## What this task involves
Below this line is a set of entries; quote exactly the lines from the line that contains "Reconstruct this shot" to the line that contains "# ---- helpers", both lines included.

== Supplied data ==

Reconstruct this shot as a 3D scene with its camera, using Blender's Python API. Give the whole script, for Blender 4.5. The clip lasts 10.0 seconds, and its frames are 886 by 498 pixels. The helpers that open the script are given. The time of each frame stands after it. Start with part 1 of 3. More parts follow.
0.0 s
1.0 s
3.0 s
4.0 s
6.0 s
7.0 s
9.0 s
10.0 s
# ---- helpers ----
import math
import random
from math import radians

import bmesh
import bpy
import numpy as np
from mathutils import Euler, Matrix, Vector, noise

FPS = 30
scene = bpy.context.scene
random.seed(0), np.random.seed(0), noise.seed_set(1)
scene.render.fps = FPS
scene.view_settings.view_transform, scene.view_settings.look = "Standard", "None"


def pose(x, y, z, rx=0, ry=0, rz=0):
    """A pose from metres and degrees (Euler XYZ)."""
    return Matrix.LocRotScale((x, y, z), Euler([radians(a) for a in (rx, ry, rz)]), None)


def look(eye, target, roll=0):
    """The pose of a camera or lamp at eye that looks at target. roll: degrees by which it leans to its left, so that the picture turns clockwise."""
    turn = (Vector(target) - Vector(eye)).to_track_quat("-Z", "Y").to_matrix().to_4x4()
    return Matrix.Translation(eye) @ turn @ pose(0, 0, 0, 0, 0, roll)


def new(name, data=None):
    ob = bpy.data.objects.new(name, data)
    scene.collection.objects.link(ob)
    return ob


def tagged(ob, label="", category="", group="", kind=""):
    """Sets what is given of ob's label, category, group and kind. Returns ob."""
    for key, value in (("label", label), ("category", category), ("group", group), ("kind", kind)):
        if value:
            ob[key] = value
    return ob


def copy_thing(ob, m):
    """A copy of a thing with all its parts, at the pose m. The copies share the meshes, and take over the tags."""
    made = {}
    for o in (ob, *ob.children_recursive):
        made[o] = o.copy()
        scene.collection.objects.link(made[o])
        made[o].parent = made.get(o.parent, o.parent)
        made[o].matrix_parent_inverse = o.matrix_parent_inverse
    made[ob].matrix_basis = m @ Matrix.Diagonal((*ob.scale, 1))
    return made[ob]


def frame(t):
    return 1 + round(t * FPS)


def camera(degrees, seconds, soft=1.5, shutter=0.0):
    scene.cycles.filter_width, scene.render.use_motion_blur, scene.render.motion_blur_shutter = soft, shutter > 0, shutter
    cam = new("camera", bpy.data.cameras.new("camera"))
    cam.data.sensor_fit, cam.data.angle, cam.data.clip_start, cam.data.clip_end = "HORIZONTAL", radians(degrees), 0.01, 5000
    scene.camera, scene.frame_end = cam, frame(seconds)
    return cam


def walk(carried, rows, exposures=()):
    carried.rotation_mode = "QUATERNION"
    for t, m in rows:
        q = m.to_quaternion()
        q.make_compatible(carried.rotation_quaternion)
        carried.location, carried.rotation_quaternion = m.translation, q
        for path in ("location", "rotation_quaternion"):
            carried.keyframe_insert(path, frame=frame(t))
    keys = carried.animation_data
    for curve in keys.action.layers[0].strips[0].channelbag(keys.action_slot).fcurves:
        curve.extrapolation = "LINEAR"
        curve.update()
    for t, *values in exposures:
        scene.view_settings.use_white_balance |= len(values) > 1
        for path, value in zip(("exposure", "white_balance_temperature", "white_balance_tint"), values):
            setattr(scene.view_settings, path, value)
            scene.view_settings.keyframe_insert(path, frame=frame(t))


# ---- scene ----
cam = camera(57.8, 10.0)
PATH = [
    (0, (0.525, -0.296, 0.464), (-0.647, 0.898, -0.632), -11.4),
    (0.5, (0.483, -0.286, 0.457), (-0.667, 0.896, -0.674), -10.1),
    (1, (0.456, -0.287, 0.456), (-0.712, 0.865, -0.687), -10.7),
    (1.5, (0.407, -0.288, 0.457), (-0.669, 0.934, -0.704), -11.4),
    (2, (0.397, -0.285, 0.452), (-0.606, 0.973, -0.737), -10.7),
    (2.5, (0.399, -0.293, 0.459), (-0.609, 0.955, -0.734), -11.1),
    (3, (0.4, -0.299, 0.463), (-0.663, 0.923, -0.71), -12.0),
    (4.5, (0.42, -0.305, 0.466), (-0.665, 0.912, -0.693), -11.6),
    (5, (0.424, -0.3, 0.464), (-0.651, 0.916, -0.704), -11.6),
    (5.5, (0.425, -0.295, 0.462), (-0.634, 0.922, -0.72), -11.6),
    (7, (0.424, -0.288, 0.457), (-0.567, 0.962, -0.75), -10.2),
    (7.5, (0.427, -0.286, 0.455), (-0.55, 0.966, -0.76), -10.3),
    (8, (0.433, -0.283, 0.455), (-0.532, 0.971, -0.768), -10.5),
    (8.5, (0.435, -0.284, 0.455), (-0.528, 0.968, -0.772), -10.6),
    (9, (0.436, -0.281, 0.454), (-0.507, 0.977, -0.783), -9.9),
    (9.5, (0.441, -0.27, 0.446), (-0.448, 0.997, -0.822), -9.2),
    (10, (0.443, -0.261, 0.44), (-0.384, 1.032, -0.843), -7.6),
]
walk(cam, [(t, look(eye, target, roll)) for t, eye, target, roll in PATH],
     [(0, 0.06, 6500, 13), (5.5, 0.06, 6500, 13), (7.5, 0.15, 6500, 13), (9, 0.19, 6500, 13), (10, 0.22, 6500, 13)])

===
== Supplied data ==

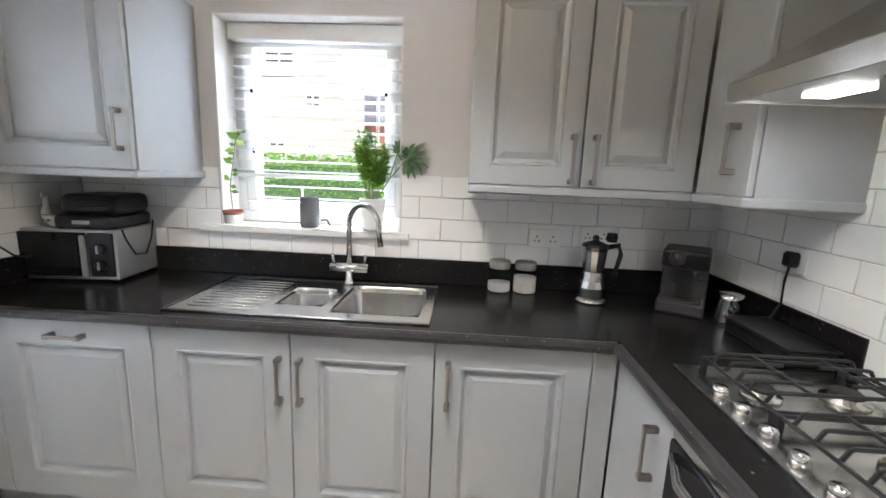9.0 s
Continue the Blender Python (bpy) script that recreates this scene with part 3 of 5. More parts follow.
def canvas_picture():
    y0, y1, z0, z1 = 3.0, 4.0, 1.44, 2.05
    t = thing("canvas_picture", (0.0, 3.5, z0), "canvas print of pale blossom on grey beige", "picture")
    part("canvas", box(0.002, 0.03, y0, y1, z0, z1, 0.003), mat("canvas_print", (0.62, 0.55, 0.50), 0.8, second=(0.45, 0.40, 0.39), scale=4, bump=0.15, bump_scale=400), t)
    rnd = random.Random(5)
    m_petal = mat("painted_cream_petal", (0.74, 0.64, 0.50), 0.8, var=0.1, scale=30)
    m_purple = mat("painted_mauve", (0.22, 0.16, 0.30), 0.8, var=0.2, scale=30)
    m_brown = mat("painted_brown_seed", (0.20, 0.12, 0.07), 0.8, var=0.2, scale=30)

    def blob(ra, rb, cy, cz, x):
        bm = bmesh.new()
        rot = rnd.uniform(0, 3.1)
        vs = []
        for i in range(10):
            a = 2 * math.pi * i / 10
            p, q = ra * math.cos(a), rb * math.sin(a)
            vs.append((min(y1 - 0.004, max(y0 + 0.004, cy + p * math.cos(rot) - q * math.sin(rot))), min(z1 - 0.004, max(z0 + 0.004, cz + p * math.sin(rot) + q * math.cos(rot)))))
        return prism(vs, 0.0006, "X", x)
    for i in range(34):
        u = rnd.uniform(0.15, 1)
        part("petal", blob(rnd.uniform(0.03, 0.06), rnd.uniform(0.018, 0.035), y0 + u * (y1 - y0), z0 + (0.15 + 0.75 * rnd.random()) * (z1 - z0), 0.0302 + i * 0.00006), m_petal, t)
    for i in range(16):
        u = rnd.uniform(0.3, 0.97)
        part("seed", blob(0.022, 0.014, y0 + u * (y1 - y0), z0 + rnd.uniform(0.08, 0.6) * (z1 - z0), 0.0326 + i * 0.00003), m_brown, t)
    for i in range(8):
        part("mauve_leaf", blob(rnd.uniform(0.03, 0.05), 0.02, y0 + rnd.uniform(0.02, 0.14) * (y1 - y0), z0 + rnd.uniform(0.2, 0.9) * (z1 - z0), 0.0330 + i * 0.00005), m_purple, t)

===
== Supplied data ==

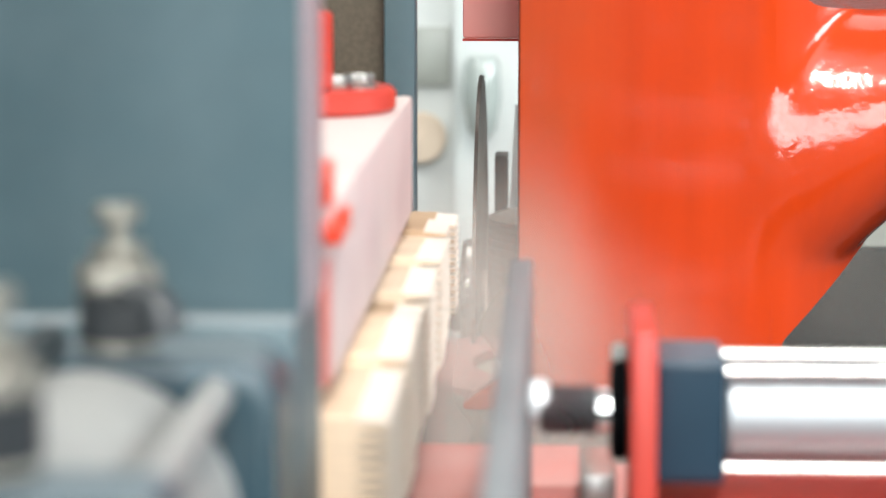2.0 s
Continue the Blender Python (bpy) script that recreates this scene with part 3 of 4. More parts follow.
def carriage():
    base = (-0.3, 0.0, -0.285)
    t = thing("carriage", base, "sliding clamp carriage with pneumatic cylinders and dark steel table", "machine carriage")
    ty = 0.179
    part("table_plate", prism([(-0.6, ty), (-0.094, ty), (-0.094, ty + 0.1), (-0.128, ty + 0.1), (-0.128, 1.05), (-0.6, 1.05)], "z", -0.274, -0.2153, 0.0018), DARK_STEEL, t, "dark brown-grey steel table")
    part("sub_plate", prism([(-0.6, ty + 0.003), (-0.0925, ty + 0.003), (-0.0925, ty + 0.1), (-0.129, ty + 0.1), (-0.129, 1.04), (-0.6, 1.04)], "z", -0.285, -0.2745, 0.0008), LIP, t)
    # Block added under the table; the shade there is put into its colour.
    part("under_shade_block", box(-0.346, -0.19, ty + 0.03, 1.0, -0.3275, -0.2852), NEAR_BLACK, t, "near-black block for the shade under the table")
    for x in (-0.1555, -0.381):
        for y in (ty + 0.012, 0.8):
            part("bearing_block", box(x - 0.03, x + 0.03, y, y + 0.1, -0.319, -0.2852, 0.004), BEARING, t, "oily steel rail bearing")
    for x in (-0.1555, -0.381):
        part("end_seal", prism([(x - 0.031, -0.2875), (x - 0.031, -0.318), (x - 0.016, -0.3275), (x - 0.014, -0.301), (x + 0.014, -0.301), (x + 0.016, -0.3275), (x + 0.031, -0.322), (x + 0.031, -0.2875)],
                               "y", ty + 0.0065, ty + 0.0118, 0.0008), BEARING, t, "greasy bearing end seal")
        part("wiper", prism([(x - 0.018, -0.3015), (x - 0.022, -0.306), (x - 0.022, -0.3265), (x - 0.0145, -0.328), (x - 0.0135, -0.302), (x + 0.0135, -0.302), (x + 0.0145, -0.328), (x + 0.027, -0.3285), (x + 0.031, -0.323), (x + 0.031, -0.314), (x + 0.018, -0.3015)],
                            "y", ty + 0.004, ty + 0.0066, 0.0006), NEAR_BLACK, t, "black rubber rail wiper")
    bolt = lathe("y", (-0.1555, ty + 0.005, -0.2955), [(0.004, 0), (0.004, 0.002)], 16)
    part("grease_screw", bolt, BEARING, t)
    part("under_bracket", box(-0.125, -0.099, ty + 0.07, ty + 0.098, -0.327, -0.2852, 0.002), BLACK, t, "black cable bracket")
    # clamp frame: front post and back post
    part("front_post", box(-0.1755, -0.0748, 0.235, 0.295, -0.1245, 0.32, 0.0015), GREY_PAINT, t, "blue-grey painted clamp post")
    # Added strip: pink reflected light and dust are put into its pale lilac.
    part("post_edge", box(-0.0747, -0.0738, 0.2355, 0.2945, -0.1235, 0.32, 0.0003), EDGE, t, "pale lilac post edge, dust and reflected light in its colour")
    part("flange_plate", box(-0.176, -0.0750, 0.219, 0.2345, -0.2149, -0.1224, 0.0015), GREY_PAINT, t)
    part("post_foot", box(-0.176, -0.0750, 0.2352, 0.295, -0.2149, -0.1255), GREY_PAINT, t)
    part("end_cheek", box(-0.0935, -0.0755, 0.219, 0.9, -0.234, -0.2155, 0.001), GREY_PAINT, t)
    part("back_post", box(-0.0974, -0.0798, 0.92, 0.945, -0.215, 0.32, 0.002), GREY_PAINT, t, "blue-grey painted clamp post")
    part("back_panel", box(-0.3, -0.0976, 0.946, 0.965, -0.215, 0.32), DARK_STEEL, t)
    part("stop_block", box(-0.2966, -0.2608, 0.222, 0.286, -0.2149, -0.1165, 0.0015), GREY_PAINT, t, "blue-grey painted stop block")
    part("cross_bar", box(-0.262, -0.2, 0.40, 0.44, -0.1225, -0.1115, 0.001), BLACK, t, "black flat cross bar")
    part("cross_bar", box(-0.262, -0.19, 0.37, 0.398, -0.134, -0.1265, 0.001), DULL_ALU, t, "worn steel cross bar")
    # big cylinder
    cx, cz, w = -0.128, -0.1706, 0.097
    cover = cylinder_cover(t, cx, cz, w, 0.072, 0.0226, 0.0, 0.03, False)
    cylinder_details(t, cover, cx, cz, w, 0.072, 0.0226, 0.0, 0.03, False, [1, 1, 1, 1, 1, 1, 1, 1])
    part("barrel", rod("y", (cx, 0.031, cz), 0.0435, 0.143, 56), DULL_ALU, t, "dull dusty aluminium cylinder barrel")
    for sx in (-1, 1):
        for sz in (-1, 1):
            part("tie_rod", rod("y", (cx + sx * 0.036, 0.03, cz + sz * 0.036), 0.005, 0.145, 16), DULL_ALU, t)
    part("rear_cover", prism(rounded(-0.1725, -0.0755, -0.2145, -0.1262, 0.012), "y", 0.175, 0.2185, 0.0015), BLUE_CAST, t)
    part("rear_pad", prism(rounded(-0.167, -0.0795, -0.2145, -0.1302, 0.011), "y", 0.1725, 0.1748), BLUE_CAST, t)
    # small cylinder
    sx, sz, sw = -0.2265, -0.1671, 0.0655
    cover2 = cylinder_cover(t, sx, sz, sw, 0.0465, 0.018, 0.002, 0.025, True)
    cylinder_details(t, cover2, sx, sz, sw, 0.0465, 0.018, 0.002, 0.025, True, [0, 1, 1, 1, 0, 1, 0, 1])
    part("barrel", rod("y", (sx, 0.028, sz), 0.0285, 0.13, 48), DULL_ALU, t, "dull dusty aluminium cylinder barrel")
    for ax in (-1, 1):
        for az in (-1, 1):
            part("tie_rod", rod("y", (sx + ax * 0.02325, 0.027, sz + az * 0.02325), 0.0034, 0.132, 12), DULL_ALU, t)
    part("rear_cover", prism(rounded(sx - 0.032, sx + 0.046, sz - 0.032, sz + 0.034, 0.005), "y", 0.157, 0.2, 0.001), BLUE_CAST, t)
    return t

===

## Finished answer
Reconstruct this shot as a 3D scene with its camera, using Blender's Python API. Give the whole script, for Blender 4.5. The clip lasts 10.0 seconds, and its frames are 886 by 498 pixels. The helpers that open the script are given. The time of each frame stands after it. Start with part 1 of 3. More parts follow.
0.0 s
1.0 s
3.0 s
4.0 s
6.0 s
7.0 s
9.0 s
10.0 s
# ---- helpers ----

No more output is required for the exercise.